Expert review says cutting corners caused deadly Grenfell Tower fire in London

The fire that consumed Grenfell Tower killed 71 people, and raised alarms about gaps in British fire regulations.
PHOTO: AFP

LONDON (NYTIMES) - An independent review of one of Britain's deadliest fires in modern times condemned construction regulations on Monday (Dec 18) as "not fit for purpose", saying the rules allowed dangerous latitude for cutting corners in a culture of "doing things cheaply".

The June 14 fire that consumed Grenfell Tower in West London killed 71 people and raised alarms about gaps in British fire regulations.

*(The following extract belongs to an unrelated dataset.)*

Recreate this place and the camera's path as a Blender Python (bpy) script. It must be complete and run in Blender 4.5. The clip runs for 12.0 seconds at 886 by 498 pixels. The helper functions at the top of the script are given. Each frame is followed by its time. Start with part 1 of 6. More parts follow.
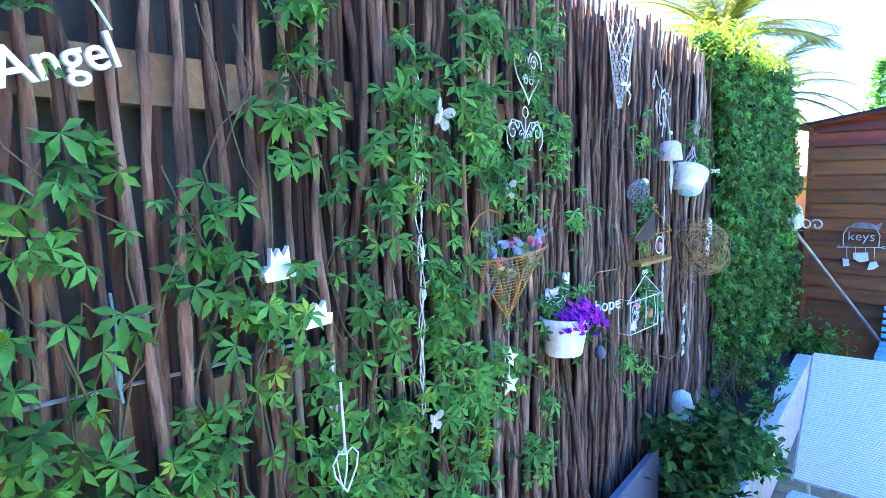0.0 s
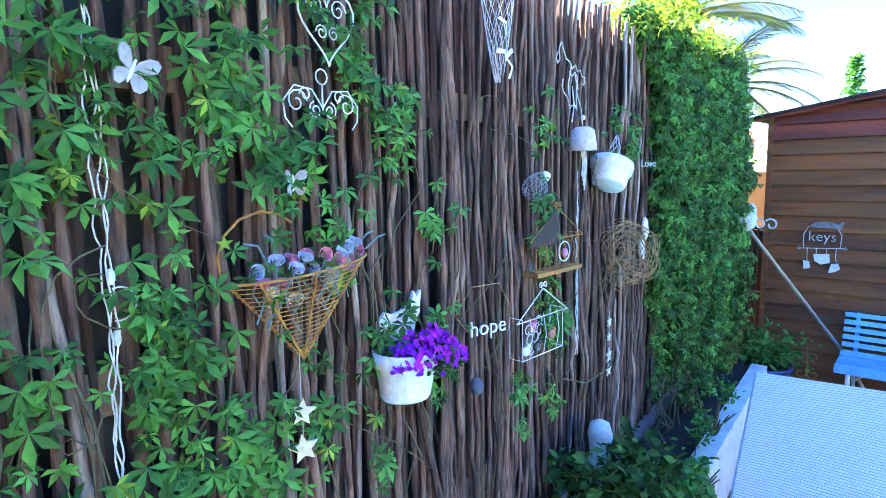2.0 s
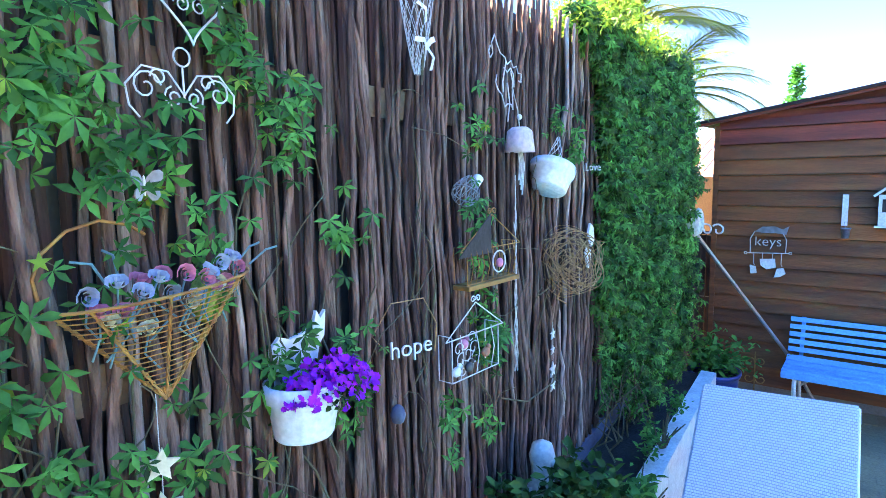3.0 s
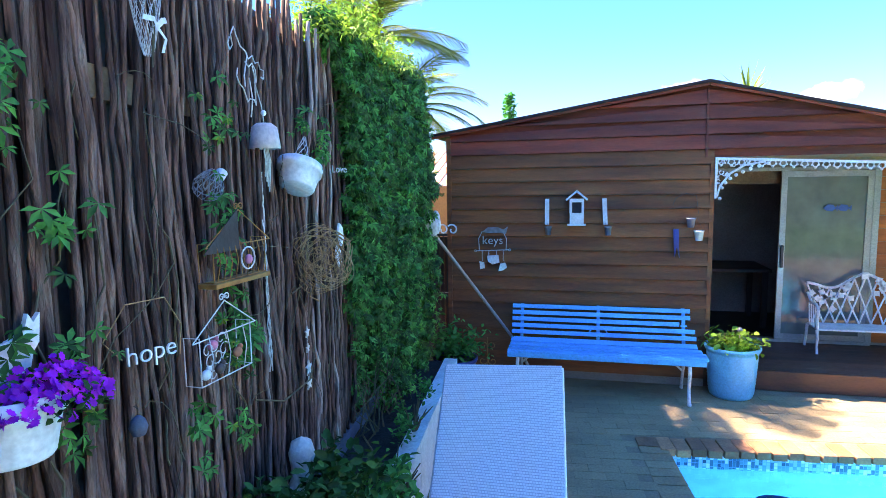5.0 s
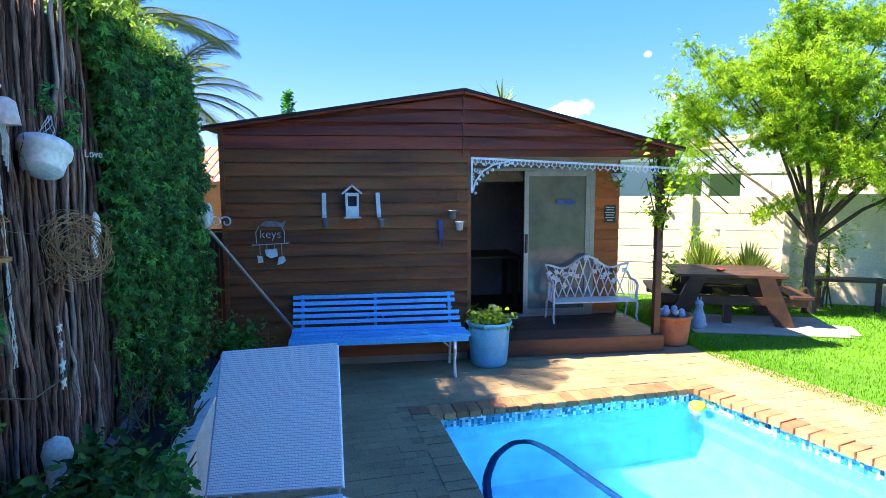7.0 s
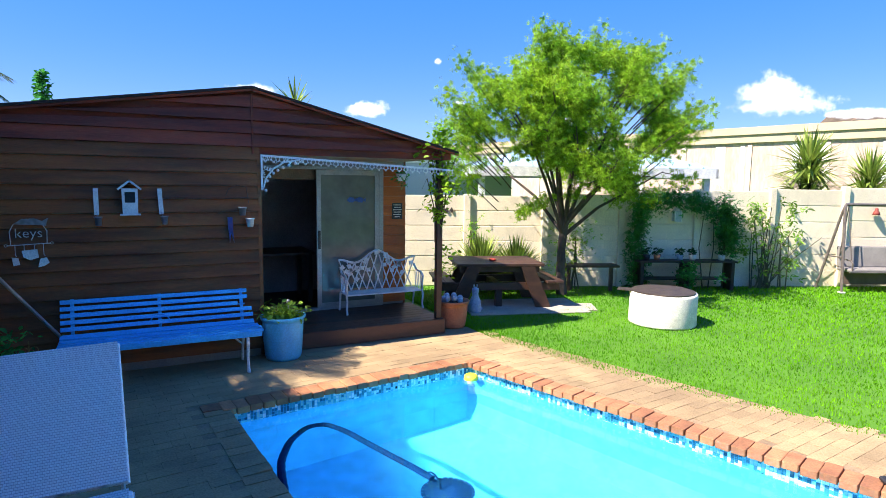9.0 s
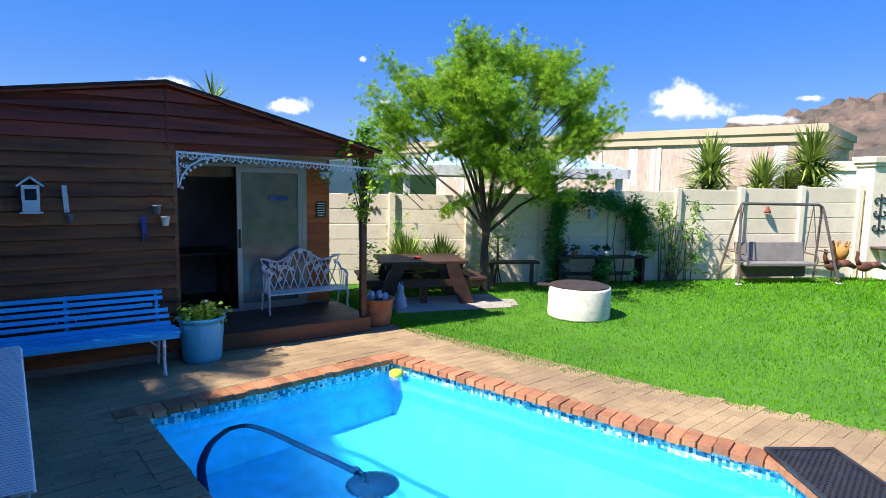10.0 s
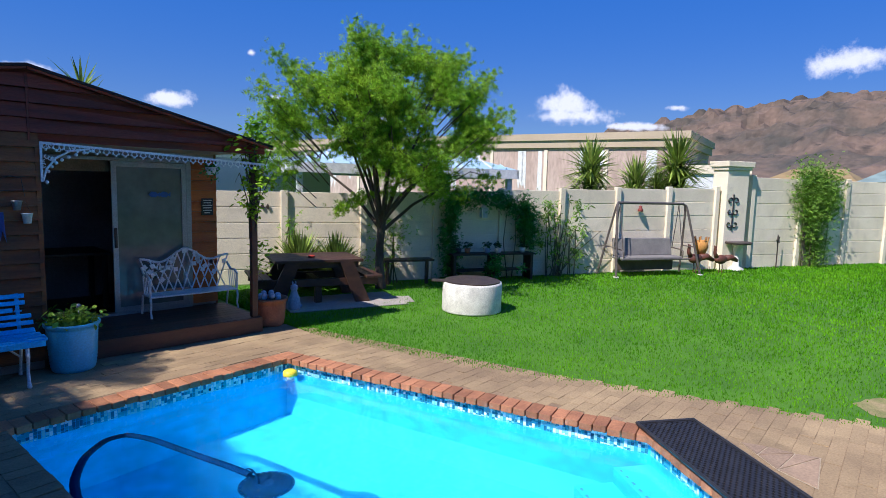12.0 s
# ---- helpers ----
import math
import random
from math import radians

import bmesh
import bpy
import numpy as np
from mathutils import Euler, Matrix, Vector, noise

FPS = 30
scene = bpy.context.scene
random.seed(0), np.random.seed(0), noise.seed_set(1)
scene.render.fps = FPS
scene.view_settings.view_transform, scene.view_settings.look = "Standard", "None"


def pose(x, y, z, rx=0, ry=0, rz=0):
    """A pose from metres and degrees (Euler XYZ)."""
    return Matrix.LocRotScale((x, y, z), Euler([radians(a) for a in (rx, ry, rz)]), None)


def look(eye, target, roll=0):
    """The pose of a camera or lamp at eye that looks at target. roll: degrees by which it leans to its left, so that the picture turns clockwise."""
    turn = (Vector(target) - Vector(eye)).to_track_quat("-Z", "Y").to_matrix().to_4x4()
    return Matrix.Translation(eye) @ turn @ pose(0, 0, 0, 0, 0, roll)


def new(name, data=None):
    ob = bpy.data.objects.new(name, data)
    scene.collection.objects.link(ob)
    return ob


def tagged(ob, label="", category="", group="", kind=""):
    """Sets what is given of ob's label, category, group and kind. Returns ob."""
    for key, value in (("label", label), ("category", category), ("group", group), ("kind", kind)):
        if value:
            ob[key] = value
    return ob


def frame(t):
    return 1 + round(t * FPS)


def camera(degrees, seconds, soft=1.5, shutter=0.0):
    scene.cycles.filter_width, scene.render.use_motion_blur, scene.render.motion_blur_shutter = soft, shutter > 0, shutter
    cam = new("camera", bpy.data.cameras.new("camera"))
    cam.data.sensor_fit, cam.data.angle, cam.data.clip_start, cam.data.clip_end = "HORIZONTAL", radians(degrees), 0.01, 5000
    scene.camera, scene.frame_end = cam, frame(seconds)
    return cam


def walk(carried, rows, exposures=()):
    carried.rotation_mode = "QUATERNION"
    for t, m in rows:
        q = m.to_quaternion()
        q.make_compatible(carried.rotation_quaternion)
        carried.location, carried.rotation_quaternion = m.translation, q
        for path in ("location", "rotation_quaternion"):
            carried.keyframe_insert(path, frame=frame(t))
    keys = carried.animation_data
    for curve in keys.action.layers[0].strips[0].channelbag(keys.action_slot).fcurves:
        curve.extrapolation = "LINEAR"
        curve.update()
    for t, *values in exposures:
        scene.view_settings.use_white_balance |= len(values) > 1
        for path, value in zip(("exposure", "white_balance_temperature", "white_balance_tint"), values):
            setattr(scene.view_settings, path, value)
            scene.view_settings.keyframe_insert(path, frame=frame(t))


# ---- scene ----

The flames raced in minutes up the sides of the 24-storey building, and in its aftermath similarly flammable exterior cladding was found and removed from many other high-rises around Britain.

The review was conducted by Ms Judith Hackitt, a chemical engineer who heads a manufacturers' trade group and previously served as a top health and safety regulator.

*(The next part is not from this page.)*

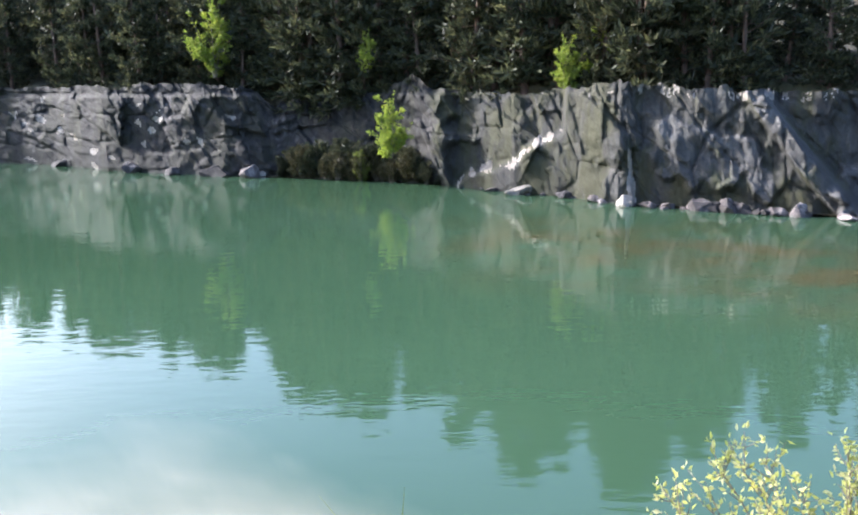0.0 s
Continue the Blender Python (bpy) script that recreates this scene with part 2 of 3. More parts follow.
def grid_faces(rows, cols, closed=False):
    i = np.arange(rows - 1)[:, None]
    j = np.arange(cols if closed else cols - 1)[None, :]
    k = (j + 1) % cols
    return np.stack(np.broadcast_arrays(i * cols + j, i * cols + k, (i + 1) * cols + k, (i + 1) * cols + j), -1).reshape(-1, 4)


# ---- the plan: turn in degrees from +y, distance from the lookout ----
FAR_T = [-180, -110, -90, -60, -40, -28, -24.9, -21.7, -17.2, -12.8, -7.1, -2.4, 2.7, 6.2, 10.5, 13.5, 18, 23.2, 28.3, 31.3, 35.6, 41.5, 47.2, 50.3, 54, 58.6, 62.3, 65.5, 67.2, 72.8, 77.5, 82.5, 88, 94, 104, 116, 135, 180]
FAR_R = [60, 60, 75, 95, 86, 69, 64.6, 58, 53.2, 50, 46.4, 44.4, 42.2, 39.7, 38.2, 36, 35.3, 34.8, 34.5, 34, 31.8, 31.3, 32.3, 34, 37.5, 40.5, 46.7, 53.3, 55.4, 66, 71.2, 74.5, 75, 78, 80, 76, 60, 60]
NEAR_T = [-180, -110, -95, -80, -60, -40, -27, -14, 0, 20, 40, 60, 72, 78, 85, 92, 98, 105, 112, 116, 135, 180]
NEAR_R = [60, 60, 45, 25, 13, 10.0, 8.8, 8.2, 7.2, 6.8, 6.8, 7.2, 7.5, 7.7, 7.9, 8.3, 9.6, 17, 34, 76, 60, 60]
# far bank: height and depth of the first rise
RISE_T = [-180, -60, -30, -20, -10, -2, 5, 20, 30, 36, 42, 48, 54, 58, 62, 68, 74, 78, 82, 88, 95, 116, 180]
RISE_Z = [2, 5, 5.6, 5.5, 4.9, 5.0, 4.9, 5.0, 5.0, 5.2, 5.4, 6.5, 10, 12.0, 12, 12, 12.5, 13.5, 16.5, 17, 16, 8, 2]
RISE_S = [0, 3, 2.8, 2.6, 2.8, 2.4, 2.2, 3.4, 4.4, 6.0, 6.0, 4.5, 3.5, 3.5, 3.5, 2.0, 1.0, 0.8, 0.8, 2, 2, 0, 0]
RISE_W = [20, 2, 2.0, 2, 2.5, 2, 2.0, 2.0, 2.0, 3, 5, 8, 11, 12, 13, 17, 21, 22, 21, 16, 18, 20, 20]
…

"I have been shocked by some of the practices I have heard about," Ms Hackitt wrote in a preliminary report to Parliament released on Monday, and she called for an overhaul of the regulatory system so it would "hold to account those who try to cut corners".

Critics, though, noted that previous inquests have issued similar calls for reform without significant changes, arguing that her report failed to examine how the influence of the building industry might have weakened enforcement of existing regulations.

The Construction Industry Council, the main trade group for builders, praised the report and said Ms Hackitt's review had followed the industry's recommendation. An expert at the Fire Brigades Union complained that the report did not address years of spending cutbacks that had crippled enforcement of existing safety standards.

The 121-page report briefly but explicitly addressed a key weakness in the British regulatory system that many experts said had played a major role in the Grenfell fire: a failure to require tests of building materials such as exterior cladding in real-world conditions rather than in laboratory or desktop experiments.

The United States and other jurisdictions that require real-world testing banned the use of such cladding around high-rise buildings years earlier.

But the preliminary report nonetheless stopped short of calling for an end to reliance on desktop studies, as in other jurisdictions. Ms Hackitt called only for new limits, not a ban.